Interdependency, long term strategy, integration, overall corporate goals and budget, etc. were 'team led' by what became known as the "leadership and strategy council". The leadership and strategy council of LSC is composed of seven members: five representatives, elected by their peers, the CEO, and Chief Financial Officer.
The entire organization is organized around the concept of 'natural work groups' with clear responsibilities and 'fences'. This concept is still in place with minor modifications, to take into account the dramatic growth of the company, since its inception ten years ago!
Returning to the criteria for an effective organizational structure
Right, right, right
the example described emerged as the 'right' thing to do for that corporation. Was it easy? Of course not. Is it working?

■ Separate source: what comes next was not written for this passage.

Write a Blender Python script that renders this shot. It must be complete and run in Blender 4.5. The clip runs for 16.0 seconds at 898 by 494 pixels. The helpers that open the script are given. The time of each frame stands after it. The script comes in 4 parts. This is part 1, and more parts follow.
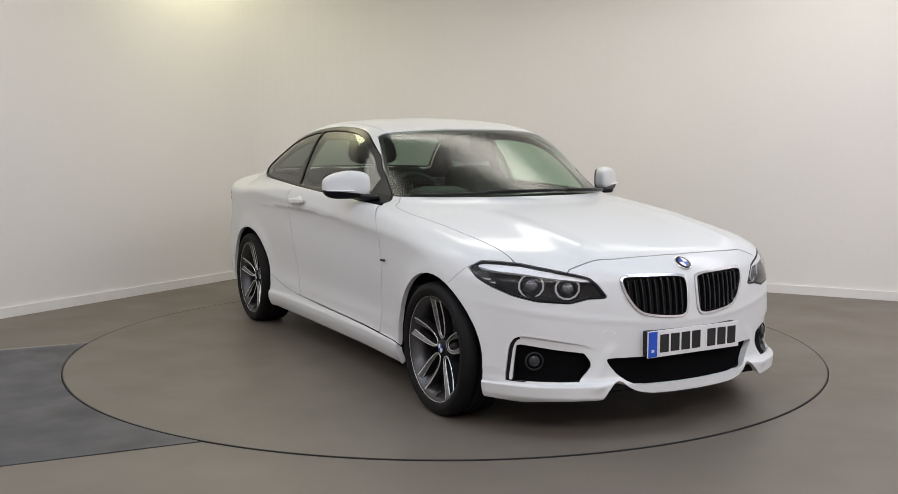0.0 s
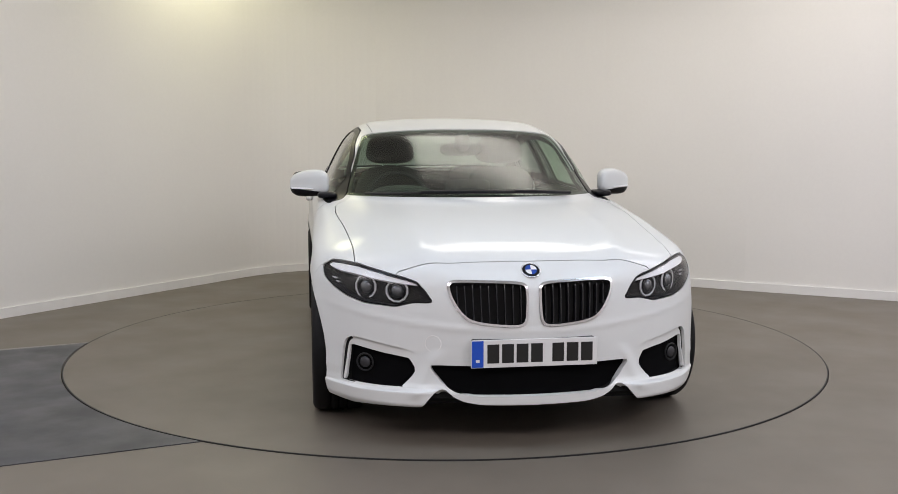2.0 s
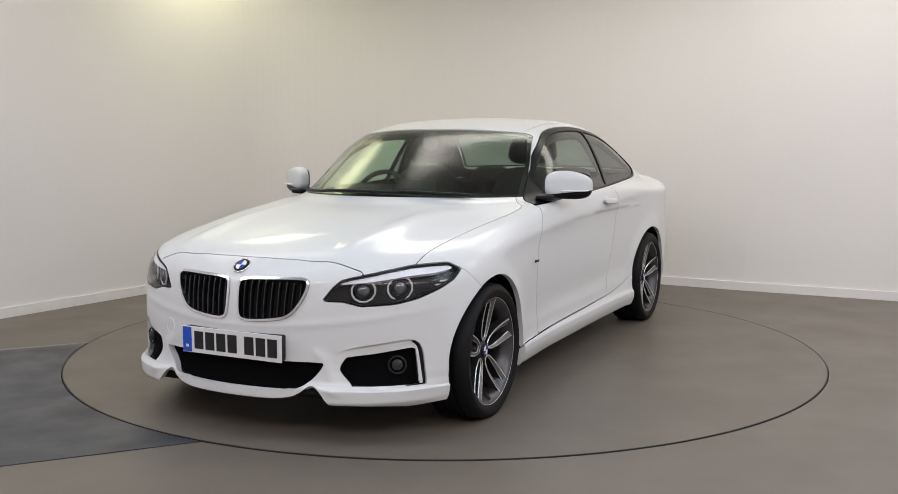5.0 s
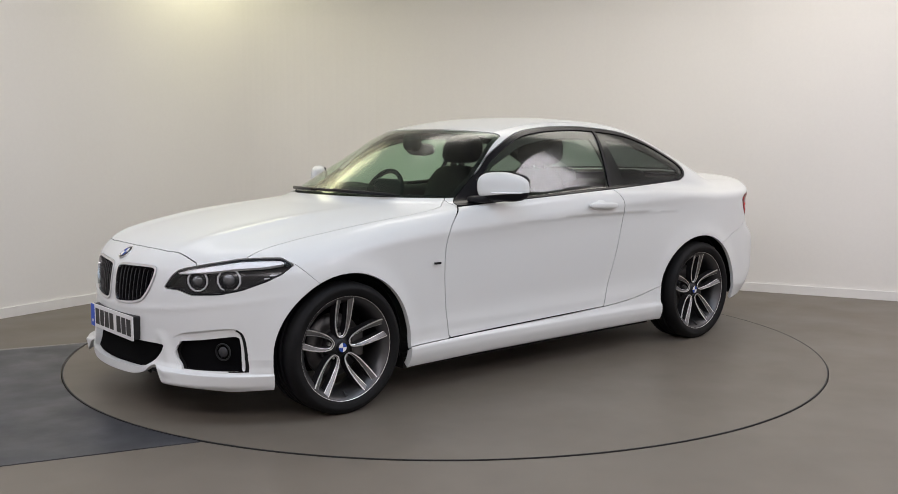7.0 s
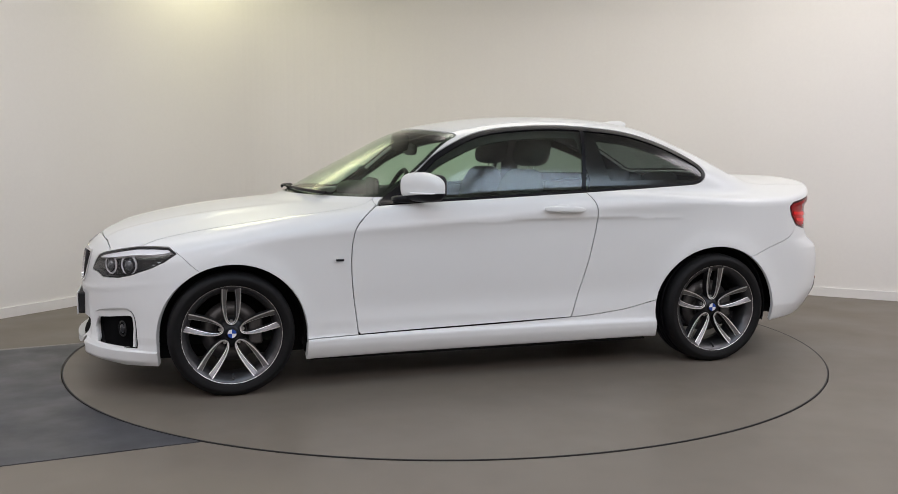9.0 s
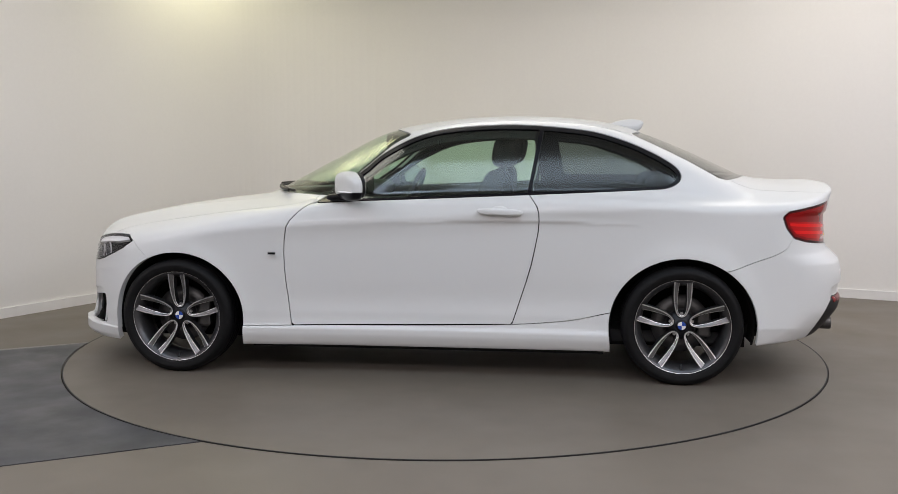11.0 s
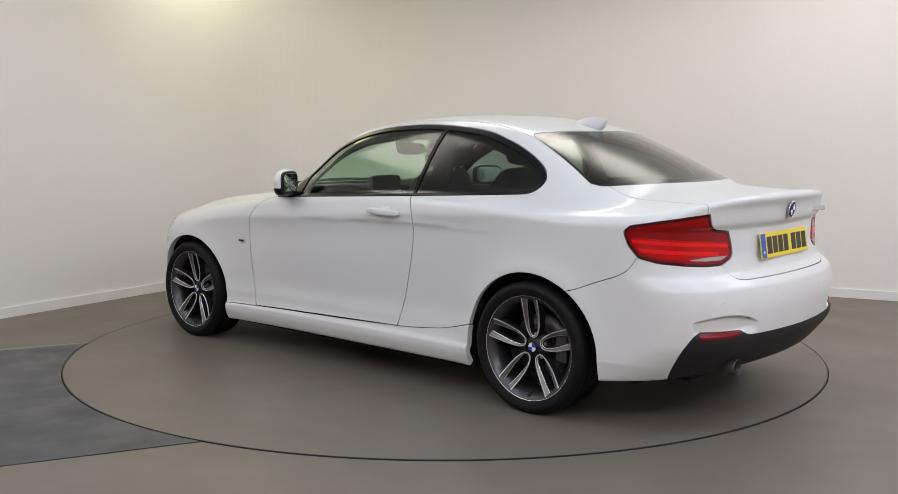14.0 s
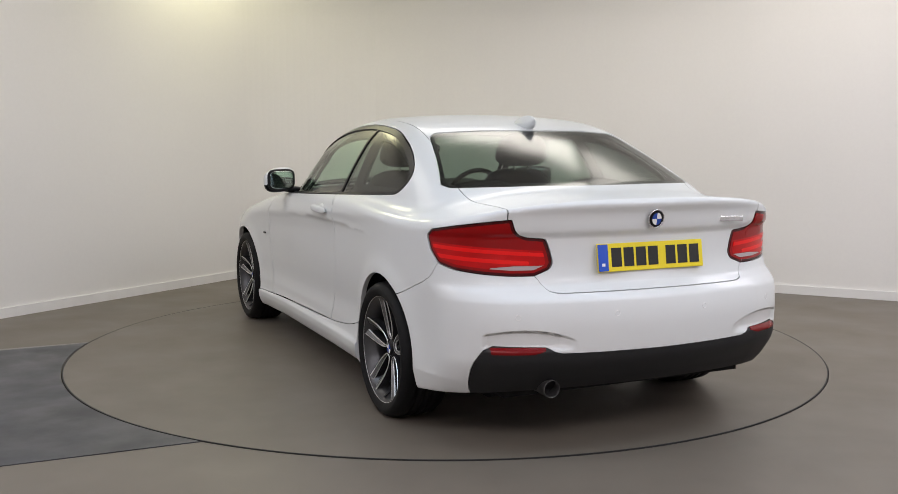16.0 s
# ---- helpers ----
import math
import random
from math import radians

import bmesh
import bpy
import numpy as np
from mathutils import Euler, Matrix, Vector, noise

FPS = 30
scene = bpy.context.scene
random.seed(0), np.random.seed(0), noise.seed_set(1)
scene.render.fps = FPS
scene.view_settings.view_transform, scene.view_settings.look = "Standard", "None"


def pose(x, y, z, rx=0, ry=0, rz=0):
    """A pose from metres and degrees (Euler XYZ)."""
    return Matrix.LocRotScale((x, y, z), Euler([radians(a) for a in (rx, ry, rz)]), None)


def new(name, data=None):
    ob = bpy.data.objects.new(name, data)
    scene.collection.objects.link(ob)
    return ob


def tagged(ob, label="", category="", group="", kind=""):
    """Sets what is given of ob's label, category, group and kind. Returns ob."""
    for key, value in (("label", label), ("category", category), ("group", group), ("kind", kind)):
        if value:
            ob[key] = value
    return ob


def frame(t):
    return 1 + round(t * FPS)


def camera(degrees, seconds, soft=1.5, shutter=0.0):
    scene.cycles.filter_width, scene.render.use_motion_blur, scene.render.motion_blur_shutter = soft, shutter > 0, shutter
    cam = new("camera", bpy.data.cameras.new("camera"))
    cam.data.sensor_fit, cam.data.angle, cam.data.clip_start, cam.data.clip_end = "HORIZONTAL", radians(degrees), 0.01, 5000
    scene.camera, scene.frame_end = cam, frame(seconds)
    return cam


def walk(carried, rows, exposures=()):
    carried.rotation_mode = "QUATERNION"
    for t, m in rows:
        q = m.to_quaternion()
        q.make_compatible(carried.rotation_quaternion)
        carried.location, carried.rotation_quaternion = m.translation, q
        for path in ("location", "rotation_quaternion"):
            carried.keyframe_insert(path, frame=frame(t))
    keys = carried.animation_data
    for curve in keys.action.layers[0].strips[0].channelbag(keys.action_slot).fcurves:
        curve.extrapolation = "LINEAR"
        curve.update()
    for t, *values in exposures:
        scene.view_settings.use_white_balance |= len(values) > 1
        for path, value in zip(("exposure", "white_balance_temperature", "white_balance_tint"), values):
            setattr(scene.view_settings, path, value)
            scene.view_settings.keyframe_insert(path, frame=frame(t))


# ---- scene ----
# The camera stands still; the disc in the floor turns the car before it.
cam = camera(50.12, 16.0, soft=0.8)
EYE = pose(0, 0, 1.257, 90 - 6.32, 0.0, 0)
walk(cam, [(0.0, EYE), (16.0, EYE)], exposures=[(0.0, 0.13), (16.0, 0.13)])

HUB = Vector((-0.021, 5.903, 0.0))      # middle of the turntable
DISC = 2.227                            # its radius
CAR_AT = (0.0148, 0.0535)               # the car's middle on the disc
TURN = [(0.0, -60.68), (0.2, -61.6), (0.5, -64.18), (1.0, -69.58), (1.5, -75.32), (2.0, -81.41), (2.5, -87.12), (3.0, -93.37), (3.5, -99.07),
        (4.0, -105.24), (4.5, -110.88), (5.5, -122.5), (6.25, -131.3), (7.0, -139.98), (7.5, -145.61), (8.0, -151.67), (8.5, -157.26),
        (9.0, -163.45), (10.0, -174.9), (10.75, -183.6), (11.5, -192.33), (12.0, -198.29), (12.5, -203.88), (13.0, -209.92),
        (13.5, -215.5), (14.0, -221.55), (14.5, -227.29), (15.0, -233.41), (15.5, -239.12), (16.0, -245.32)]

# ---- light ----
world = bpy.data.worlds.new("world")
world.use_nodes = True
world.node_tree.nodes["Background"].inputs[0].default_value = (0.8, 0.9, 1.0, 1)
world.node_tree.nodes["Background"].inputs[1].default_value = 0.05
scene.world = world


def area_lamp(name, x, y, z, w, l, power, colour, turn=0):
    data = bpy.data.lights.new(name, "AREA")
    data.shape, data.size, data.size_y, data.energy, data.color = "RECTANGLE", w, l, power, colour
    ob = new(name, data)
    ob.matrix_world = pose(x, y, z, 0, 0, turn)
    return ob


CEILING = 3.1
COOL, WHITE, WARM, YELLOW = (0.66, 0.82, 1.0), (1.0, 0.945, 1.0), (1.0, 0.945, 0.86), (1.0, 0.96, 0.60)
SMALL, LARGE = (1.16, 0.56), (2.0, 0.9)
PANELS = [(-2.8, 0.4, WHITE, 46, LARGE), (0.0, 0.4, WHITE, 56, LARGE), (2.8, 0.4, WHITE, 54, LARGE), (-1.7, 3.5, COOL, 16, LARGE), (0.35, 3.3, COOL, 15, LARGE), (2.5, 3.4, COOL, 22, LARGE),
          (-3.78, 3.2, WHITE, 36, LARGE), (4.1, 2.2, WHITE, 42, LARGE), (0.4, 6.85, WARM, 28, LARGE), (2.5, 6.8, WARM, 18, LARGE), (-2.2, 5.7, WARM, 16, LARGE),
          (3.9, 5.4, WHITE, 34, LARGE), (-1.86, 8.15, YELLOW, 13, SMALL)]
for px, py, tint, power, size in PANELS:
    area_lamp("ceiling_lamp", px, py, CEILING - 0.035, size[0], size[1], power, tint, 58 if px == -1.86 else 0)
# ---- materials ----
def mat(name, base, rough=0.5, metal=0.0, coat=0.0, coat_rough=0.03, spec=0.5, emit=None, emit_power=0.0, alpha=1.0, ior=1.45, trans=0.0):
    m = bpy.data.materials.new(name)
    m.use_nodes = True
    b = m.node_tree.nodes["Principled BSDF"]
    b.inputs["Base Color"].default_value = (*base, 1)
    b.inputs["Roughness"].default_value, b.inputs["Metallic"].default_value = rough, metal
    b.inputs["Coat Weight"].default_value, b.inputs["Coat Roughness"].default_value = coat, coat_rough
    b.inputs["Specular IOR Level"].default_value, b.inputs["IOR"].default_value = spec, ior
    b.inputs["Transmission Weight"].default_value = trans
    if emit:
        b.inputs["Emission Color"].default_value, b.inputs["Emission Strength"].default_value = (*emit, 1), emit_power
    return m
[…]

Yes!
It is successful because it:
- is based upon mutually agreed-upon criteria
- involved those who have to make it work in its development
- is responsive to the ever-changing global marketplace.
" Making it work" takes a lot more energy, time and resources if the form of organization is, in its 'real world' application, inconsistent with how the work of the organization actually gets done.
Experience lesson: if we go about 'reorganizing' in the right way, leaders won't have to make it work!